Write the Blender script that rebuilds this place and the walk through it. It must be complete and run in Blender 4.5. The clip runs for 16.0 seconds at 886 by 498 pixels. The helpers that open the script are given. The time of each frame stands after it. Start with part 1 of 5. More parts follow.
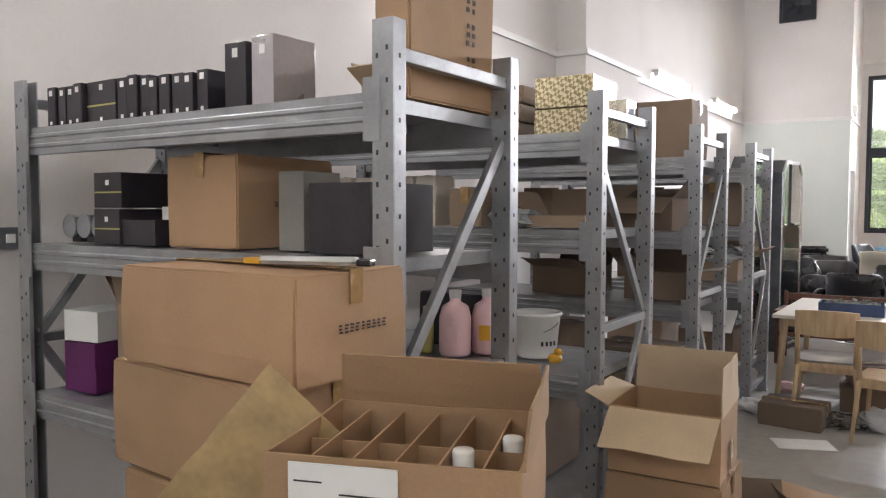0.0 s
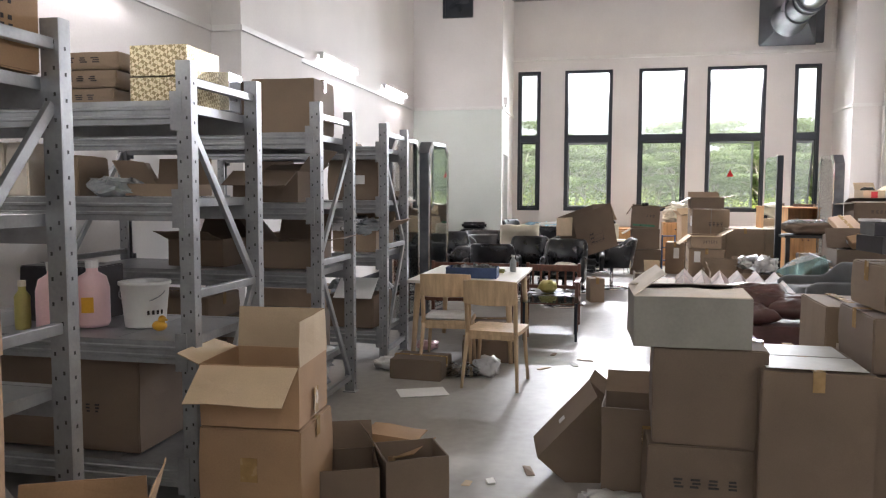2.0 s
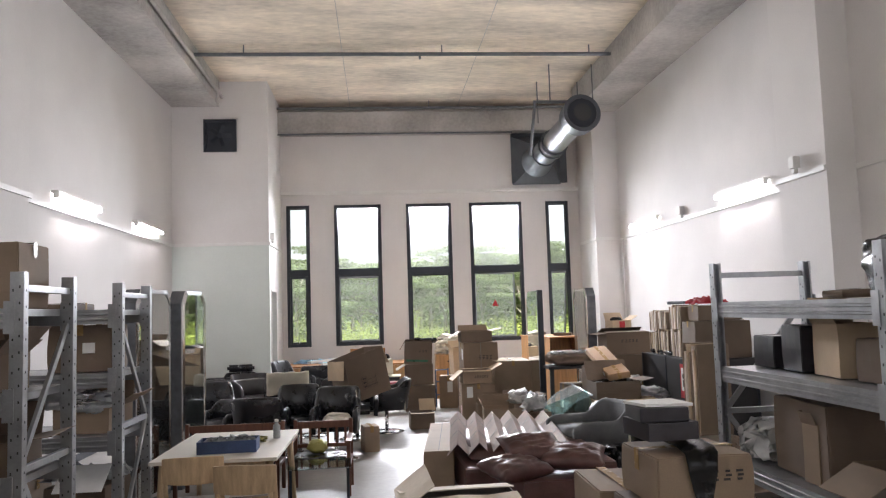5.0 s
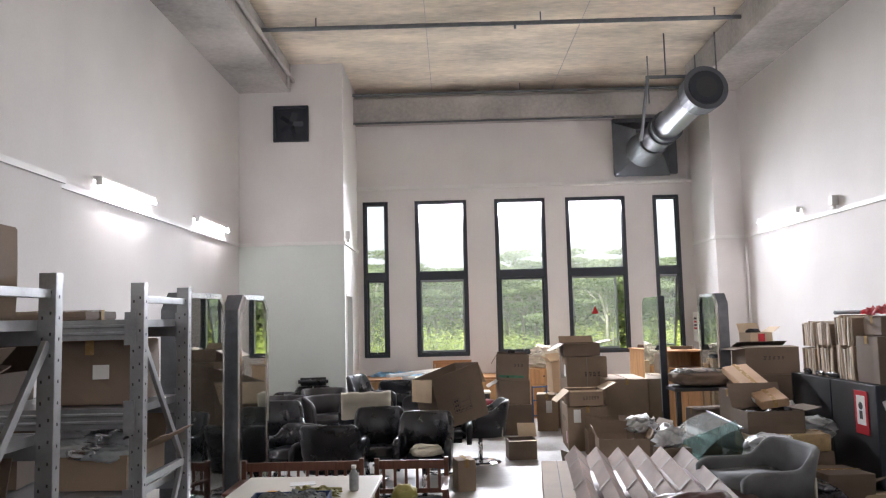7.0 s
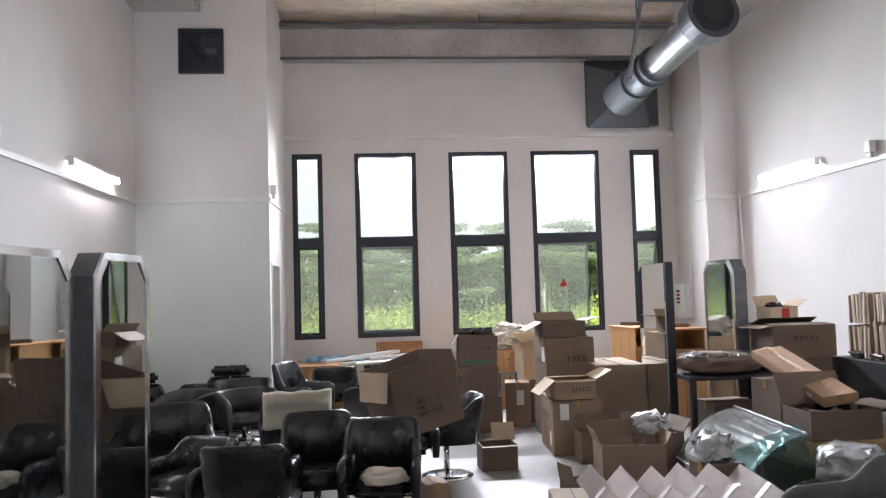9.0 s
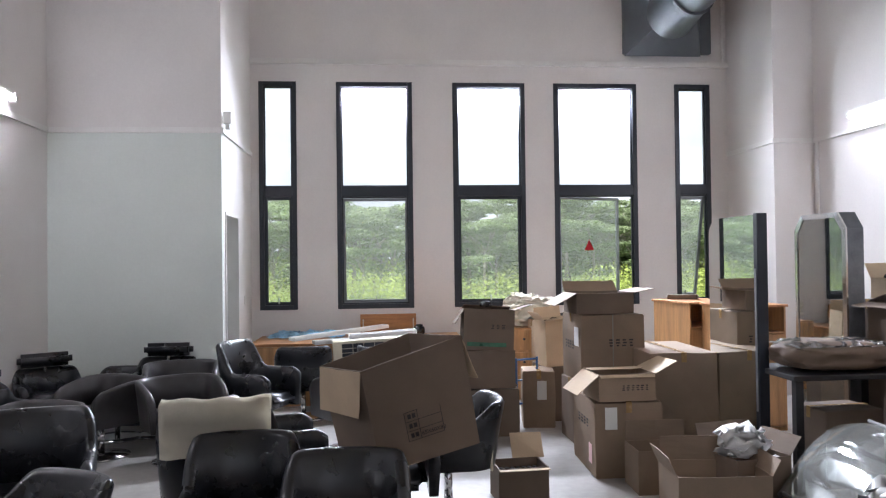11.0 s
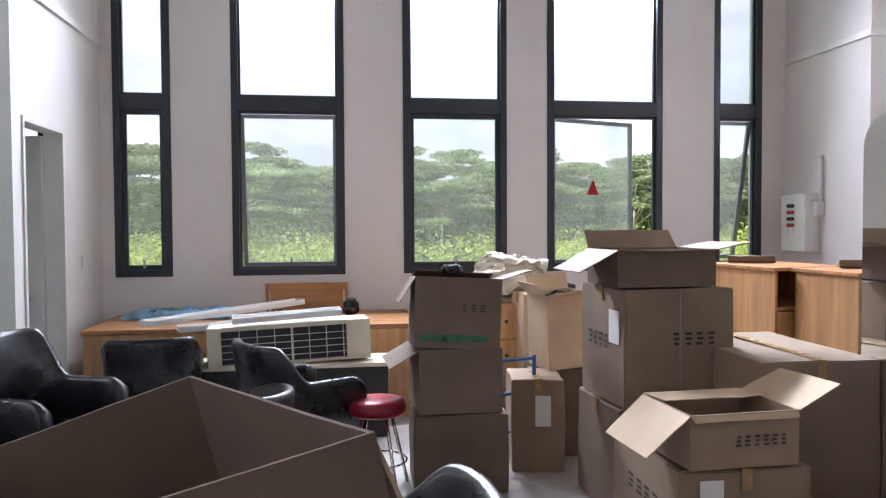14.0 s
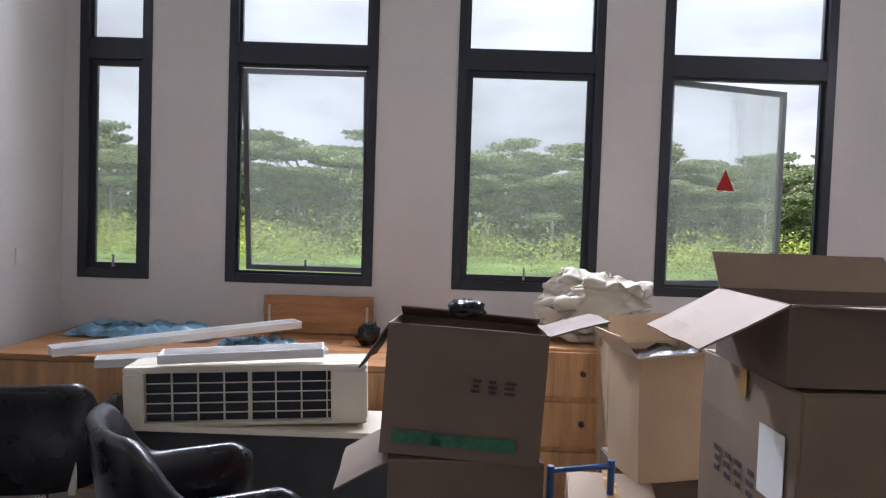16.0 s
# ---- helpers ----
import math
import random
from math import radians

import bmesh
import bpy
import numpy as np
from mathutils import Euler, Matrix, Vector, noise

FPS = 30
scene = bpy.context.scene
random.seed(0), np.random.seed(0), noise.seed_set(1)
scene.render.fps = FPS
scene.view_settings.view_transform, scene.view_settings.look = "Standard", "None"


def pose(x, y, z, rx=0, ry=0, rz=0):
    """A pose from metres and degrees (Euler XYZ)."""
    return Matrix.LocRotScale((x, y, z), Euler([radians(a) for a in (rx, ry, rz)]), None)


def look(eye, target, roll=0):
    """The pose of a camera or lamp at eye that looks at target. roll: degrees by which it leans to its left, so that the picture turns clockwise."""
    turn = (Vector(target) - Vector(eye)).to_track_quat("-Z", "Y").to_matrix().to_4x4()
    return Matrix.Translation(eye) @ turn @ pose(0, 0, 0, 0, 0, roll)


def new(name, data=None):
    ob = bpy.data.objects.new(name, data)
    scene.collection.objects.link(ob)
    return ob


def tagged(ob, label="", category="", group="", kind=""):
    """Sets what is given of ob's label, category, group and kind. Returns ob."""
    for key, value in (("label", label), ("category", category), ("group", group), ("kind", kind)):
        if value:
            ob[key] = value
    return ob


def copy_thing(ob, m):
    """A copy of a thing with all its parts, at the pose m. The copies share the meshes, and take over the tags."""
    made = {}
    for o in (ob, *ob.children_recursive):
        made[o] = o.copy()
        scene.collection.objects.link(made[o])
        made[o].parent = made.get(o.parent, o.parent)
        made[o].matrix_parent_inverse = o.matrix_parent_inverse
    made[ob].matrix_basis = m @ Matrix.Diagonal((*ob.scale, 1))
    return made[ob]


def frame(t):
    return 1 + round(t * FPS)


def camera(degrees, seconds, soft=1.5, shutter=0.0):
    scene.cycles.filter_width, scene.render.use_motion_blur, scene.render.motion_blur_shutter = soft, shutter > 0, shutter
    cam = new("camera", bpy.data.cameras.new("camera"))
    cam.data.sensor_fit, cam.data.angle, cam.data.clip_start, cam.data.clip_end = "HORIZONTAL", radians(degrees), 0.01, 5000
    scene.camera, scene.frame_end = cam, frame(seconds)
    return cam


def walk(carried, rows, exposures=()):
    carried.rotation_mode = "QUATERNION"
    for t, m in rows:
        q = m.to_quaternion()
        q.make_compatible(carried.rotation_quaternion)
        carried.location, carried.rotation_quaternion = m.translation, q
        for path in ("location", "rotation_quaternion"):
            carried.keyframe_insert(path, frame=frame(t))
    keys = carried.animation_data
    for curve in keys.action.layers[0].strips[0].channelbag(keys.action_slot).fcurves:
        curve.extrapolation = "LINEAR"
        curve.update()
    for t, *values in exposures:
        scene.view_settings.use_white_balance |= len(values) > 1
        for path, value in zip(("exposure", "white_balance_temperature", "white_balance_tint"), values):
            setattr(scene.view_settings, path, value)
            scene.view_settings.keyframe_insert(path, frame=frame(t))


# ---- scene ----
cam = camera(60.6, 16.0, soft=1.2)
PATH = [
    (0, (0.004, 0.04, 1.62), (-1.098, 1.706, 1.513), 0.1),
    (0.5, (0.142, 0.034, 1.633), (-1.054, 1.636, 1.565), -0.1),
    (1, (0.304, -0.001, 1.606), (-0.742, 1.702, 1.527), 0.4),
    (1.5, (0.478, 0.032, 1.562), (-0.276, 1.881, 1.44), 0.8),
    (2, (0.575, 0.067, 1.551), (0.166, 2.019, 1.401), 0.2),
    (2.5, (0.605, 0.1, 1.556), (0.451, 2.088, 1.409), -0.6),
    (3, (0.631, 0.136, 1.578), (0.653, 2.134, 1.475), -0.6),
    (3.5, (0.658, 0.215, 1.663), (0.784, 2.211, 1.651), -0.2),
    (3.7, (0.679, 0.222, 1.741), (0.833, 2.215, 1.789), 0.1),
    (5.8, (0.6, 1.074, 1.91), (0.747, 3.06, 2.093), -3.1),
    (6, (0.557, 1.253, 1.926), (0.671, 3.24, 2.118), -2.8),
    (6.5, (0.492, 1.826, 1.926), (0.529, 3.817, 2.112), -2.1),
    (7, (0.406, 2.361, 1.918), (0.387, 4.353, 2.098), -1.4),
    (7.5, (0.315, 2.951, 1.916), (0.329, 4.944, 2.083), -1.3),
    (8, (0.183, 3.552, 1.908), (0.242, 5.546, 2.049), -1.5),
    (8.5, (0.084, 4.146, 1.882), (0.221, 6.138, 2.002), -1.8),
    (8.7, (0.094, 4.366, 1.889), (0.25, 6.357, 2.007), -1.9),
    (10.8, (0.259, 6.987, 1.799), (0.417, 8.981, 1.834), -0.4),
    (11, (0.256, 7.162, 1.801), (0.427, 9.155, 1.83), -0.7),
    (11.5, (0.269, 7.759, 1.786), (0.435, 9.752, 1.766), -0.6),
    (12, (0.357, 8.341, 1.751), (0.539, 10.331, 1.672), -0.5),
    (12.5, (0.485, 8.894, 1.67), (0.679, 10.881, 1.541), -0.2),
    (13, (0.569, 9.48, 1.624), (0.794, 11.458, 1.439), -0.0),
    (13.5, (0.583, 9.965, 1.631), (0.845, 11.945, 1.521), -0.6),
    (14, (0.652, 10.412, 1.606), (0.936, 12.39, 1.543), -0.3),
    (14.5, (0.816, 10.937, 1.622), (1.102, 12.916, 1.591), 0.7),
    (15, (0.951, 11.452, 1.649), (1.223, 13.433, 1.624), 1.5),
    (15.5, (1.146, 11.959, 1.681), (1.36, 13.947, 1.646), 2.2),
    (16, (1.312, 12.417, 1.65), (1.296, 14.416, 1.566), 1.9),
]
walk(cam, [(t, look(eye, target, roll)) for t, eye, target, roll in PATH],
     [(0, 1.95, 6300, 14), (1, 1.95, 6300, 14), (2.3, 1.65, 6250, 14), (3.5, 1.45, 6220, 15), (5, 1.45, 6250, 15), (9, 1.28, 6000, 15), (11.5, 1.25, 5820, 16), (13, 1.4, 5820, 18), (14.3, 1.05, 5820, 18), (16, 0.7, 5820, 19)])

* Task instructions
Determine how many lines of the data contain the word "helpers", and reply with that number only.

* Response to the exercise
2